ROSA CHADANIAN,, ARGENTINA DE BUENOS AIRES TRANSFORMOU AOS 74 ANOS O SONHO EM REALIDADE, DEPOIS DE VÊ-LO FRUSTRADO QUANDO TINHA 16 ANOS |
Todos nós temos tipos inesquecíveis de pessoas fora de nossos vínculos consanguíneos ou do círculo de amigos. Eu mesmo, tenho alguns, mas vou me deter em alguém que conheci em Uruguaiana, na fronteira do Brasil com a Argentina. A noite, no bar, naquele julho de 2012 tinha tudo para ser apenas mais uma em que me divertiria, mais ouvindo as baladas do artista que cantava ao vivo na casa noturna bem frenquentada, na esquina entre as ruas Andradas e Vasco Alves, hoje desativada.
Com meus pensamentos mergulhados na taça de vinho argentino, famoso pela boa qualidade, muito comum de encontrar nas noites de inverno da cidade, vi alguém avançar dançando para a pista vazia. A figura, na penumbra e salpicada por raios coloridos emitidos por um pequeno aparelho de efeitos luminosos, era de uma senhora de aproximadamente 70 anos. Ela dançava solitária, com leveza e graça, entregue à magia da noite, o que chamou atenção dos demais frequentadores.
Elegantemente vestida usando roupas pretas com blazer de corte até à cintura e de tecido brilhante, dançava consigo mesma como se estivesse na ribalta. Deduzi que estava diante de alguém com talento para brilhar, ao estilo de grandes vedetes. Quando saiu da pista, não me contive e aplaudi o que o pequeno grupo de notívagos também o fez. Passou pela mesa onde eu estava e me cumprimentou com leve menear da cabeça. Pude ver que era uma senhora ruiva, de cabelos crespos e de olhos azuis que sentou-se à mesa perto da entrada do bar. Estava acompanhada por um senhor que depois descobri ser irmão dela.
A DAMA QUE GOSTA DE DANÇAR É UMA INCRÍVEL ARTISTA PLÁSTICA |
Ao verem a dama voltar para a pista, quase todos não resistiram, inclusive eu, e se juntaram a ela, contagiados pela alegria de viver daquela senhora. Quando paravam de dançar, ela ficava ainda mais um pouco, sempre no mesmo ritmo suave e solitário, interagindo com todos junto às mesas. Dançamos separados, vez em quando, ao longo da noite. Bebemos e conversamos, eu, ela e o irmão. Eram argentinos, de Buenos Aires. Ele mora em Uruguaiana e ela na capital porteña. Depois daquela noite nunca mais a vi.

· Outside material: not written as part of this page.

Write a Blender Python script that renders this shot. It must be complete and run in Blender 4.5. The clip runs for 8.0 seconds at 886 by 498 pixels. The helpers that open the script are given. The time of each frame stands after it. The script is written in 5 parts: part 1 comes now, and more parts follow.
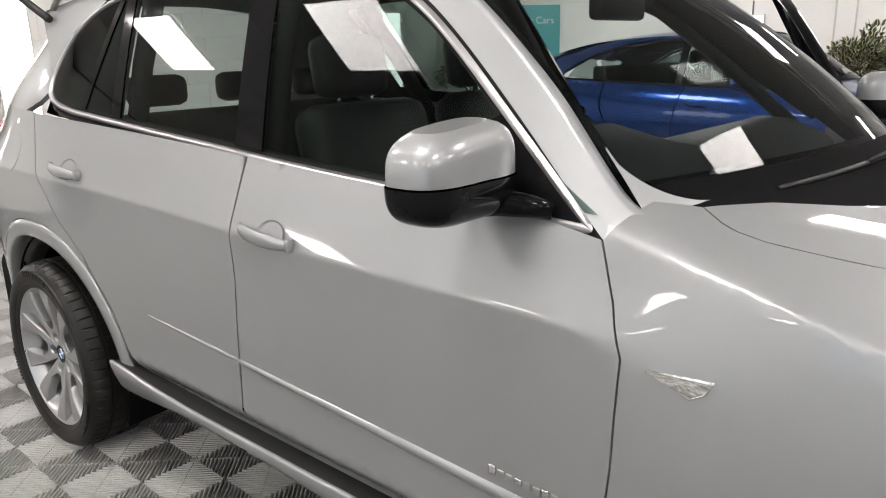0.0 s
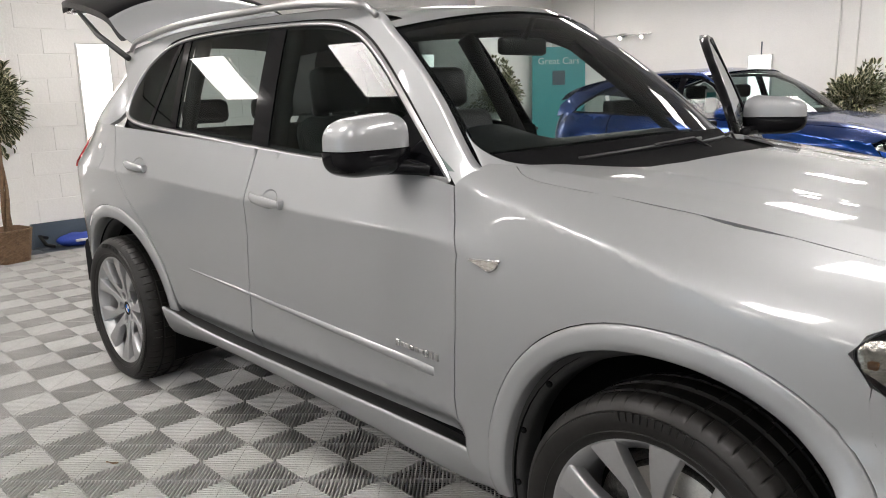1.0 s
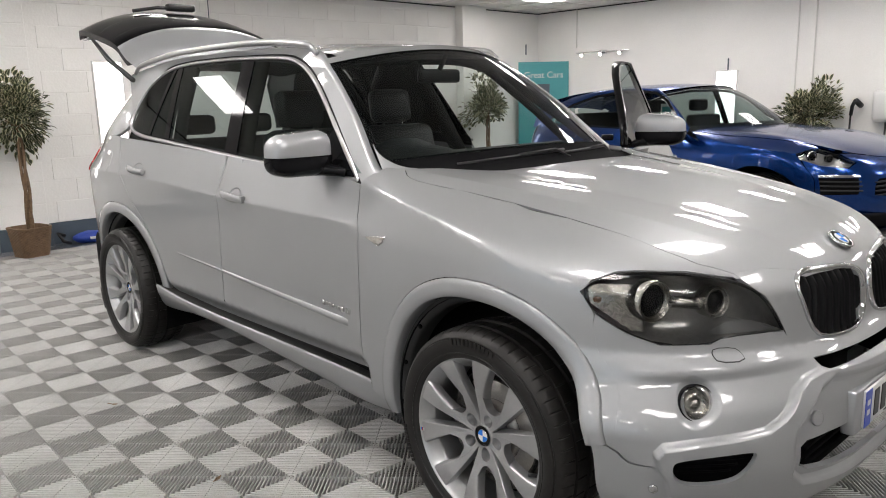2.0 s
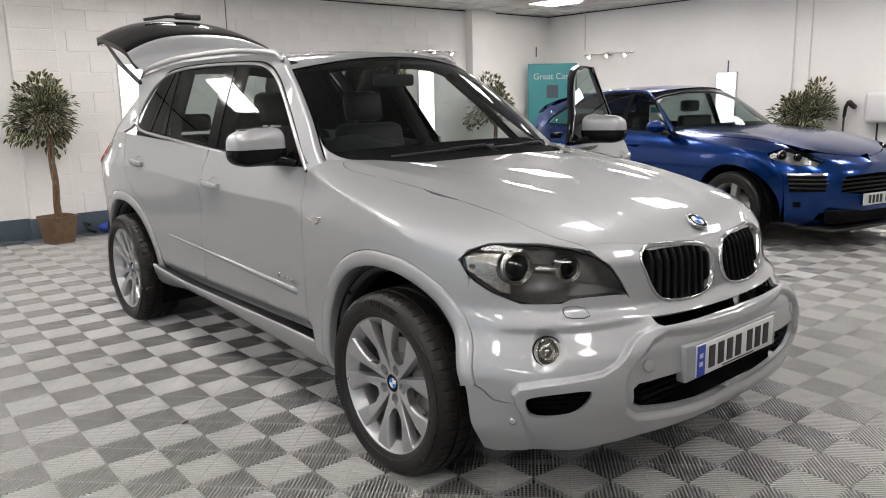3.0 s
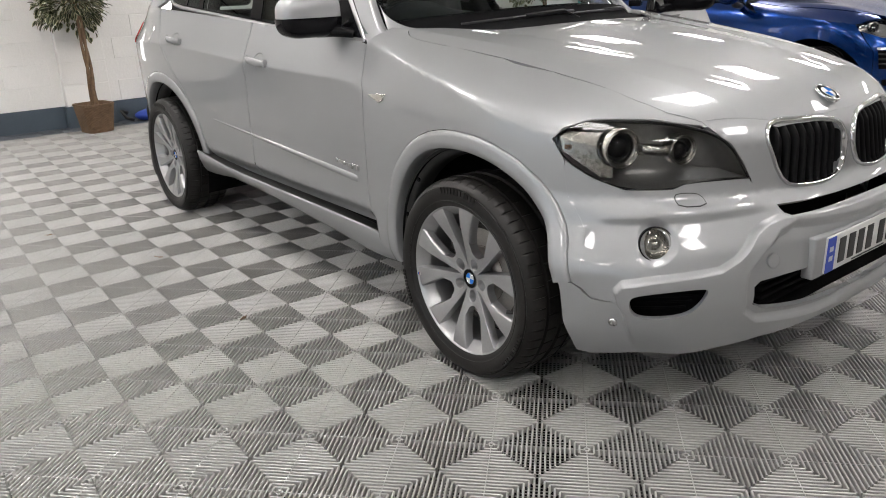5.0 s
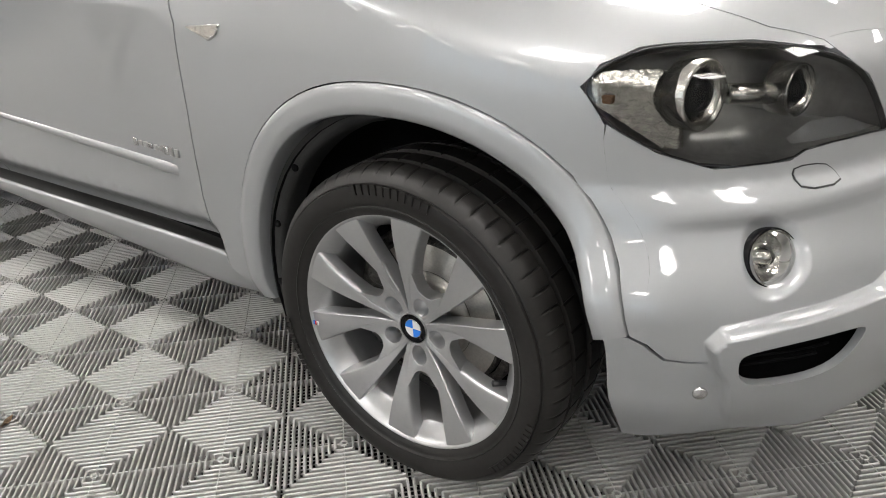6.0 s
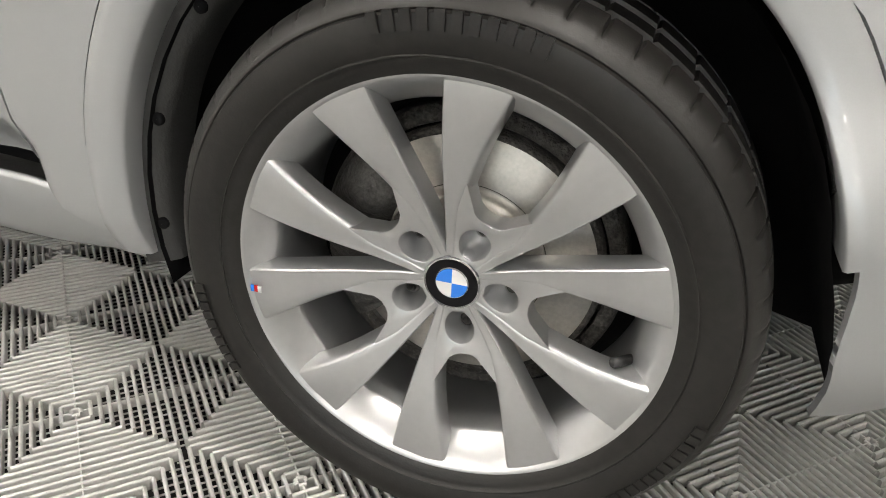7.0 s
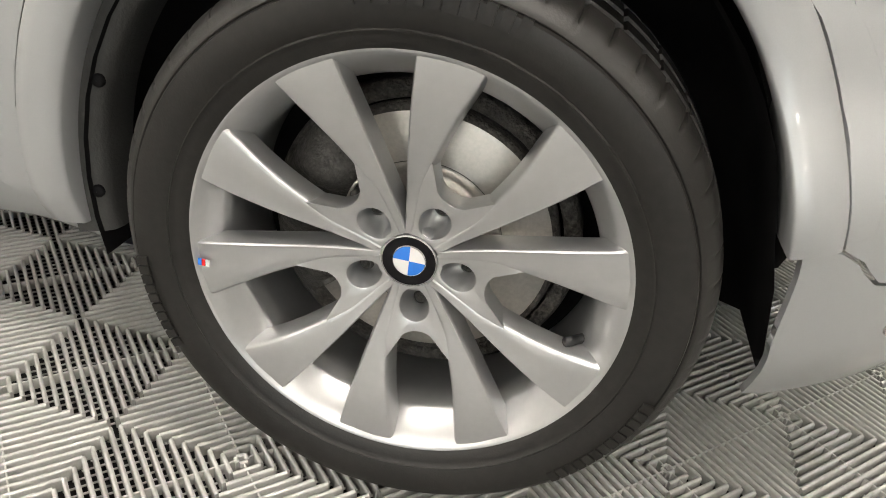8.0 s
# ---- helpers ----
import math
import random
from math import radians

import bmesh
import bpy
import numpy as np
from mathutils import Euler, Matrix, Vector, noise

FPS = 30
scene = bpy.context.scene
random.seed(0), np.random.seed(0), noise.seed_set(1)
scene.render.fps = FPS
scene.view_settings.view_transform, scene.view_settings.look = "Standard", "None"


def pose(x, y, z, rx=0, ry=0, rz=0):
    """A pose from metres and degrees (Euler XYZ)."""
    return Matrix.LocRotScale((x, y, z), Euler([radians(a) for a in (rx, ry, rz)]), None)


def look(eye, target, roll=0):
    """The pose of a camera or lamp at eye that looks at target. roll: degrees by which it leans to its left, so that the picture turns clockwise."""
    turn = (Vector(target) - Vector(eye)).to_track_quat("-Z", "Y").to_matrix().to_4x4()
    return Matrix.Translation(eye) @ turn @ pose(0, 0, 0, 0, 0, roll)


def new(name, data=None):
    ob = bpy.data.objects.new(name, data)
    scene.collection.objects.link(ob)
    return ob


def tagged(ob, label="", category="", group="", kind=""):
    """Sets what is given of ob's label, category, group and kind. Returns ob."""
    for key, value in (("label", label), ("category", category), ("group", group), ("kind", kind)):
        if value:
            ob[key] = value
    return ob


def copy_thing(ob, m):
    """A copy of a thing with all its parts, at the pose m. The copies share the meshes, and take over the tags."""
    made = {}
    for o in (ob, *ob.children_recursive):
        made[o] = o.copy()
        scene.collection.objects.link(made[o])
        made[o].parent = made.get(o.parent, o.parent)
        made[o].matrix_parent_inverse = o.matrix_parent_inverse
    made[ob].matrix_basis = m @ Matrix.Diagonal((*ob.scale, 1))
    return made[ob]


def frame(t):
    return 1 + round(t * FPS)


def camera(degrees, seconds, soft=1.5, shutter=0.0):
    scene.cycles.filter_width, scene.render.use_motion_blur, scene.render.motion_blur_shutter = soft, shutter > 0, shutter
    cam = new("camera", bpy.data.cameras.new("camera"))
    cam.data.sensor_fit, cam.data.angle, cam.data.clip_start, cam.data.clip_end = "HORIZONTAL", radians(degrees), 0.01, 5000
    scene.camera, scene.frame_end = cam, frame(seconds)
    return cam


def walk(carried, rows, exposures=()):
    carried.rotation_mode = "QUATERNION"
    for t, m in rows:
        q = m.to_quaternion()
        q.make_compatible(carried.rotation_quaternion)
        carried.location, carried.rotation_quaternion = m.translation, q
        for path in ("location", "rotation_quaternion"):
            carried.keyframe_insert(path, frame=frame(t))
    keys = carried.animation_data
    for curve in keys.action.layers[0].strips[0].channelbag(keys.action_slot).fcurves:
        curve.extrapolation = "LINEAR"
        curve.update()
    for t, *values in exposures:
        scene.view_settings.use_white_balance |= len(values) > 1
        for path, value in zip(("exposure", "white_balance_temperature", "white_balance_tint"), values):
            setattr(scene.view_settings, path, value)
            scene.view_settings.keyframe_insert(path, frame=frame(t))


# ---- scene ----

Julho de 2015. Havia mudado de endereço para a Rua vasco Alves, onde funciona o estabelecimento comercial do irmão, na esquina com à Rua General Câmara. Roberto Chadanian estava sentado na calçada oposta do prédio onde vende móveis e utensílios usados. Ao seu lado, estava Rosa Chadaniam. Nosso reencontro foi inesperado. Ela estava animada e tratou logo de mostrar o projeto em que estava envolvida.
Era a Exposição Sonho e Realidade, uma mostra de sua autoria com mais de 20 belas telas pintadas com a utilização de várias técnicas. - A senhora é artista plástica?- perguntei, surpreso, enquanto olhava as fotografias de seu portfólio. - Sim, sou autodidata e pinto desde criança - afirmou. Dona Rosa estava definindo os últimos detalhes para a exposição de suas obras no Salão do Serviço Social do Comércio de Uruguaiana, o que levou a cabo no período de 4 a 29 de setembro com noite de abertura prestigiada por amigos brasileiros e argentinos.
NO CONVITE, O NOME DA EXPOSIÇÃO DE ROSA, UMA ALUSÃO AO SONHO QUE TORNOU REAL |
Ela estava radiante porque realizara um sonho, expressão contida na denominação da mostra e isso tem uma origem. Aos 14 anos, Rosa havia realizado a primeira exposição em que vendeu todas as telas em Buenos Aires. Aos 16 anos, um marchand italiano a convidara para se aperfeiçoar em renomada escola de artes do país, mas Rosa fora proibida pela mãe, receosa em deixar a filha partir. Frustrada, a menina nunca mais pintou. Nos últimos seis anos, com quase 70, a artista que estava latente, falou mais alto e Rosa voltou a manusear pincéis, tintas e telas. De sua verve, brotaram belíssimas obras à óleo e acrílico. Usando cores vivas, pintou obras de seu imaginário com temática variada. Natureza, animais, borboletas e belas paisagens impressionam por serem todas únicas. A mensagem que meu tipo inesquecível, a dama que baila solitária nos salões deixa é de que nunca é tarde para realizar um sonho em vida.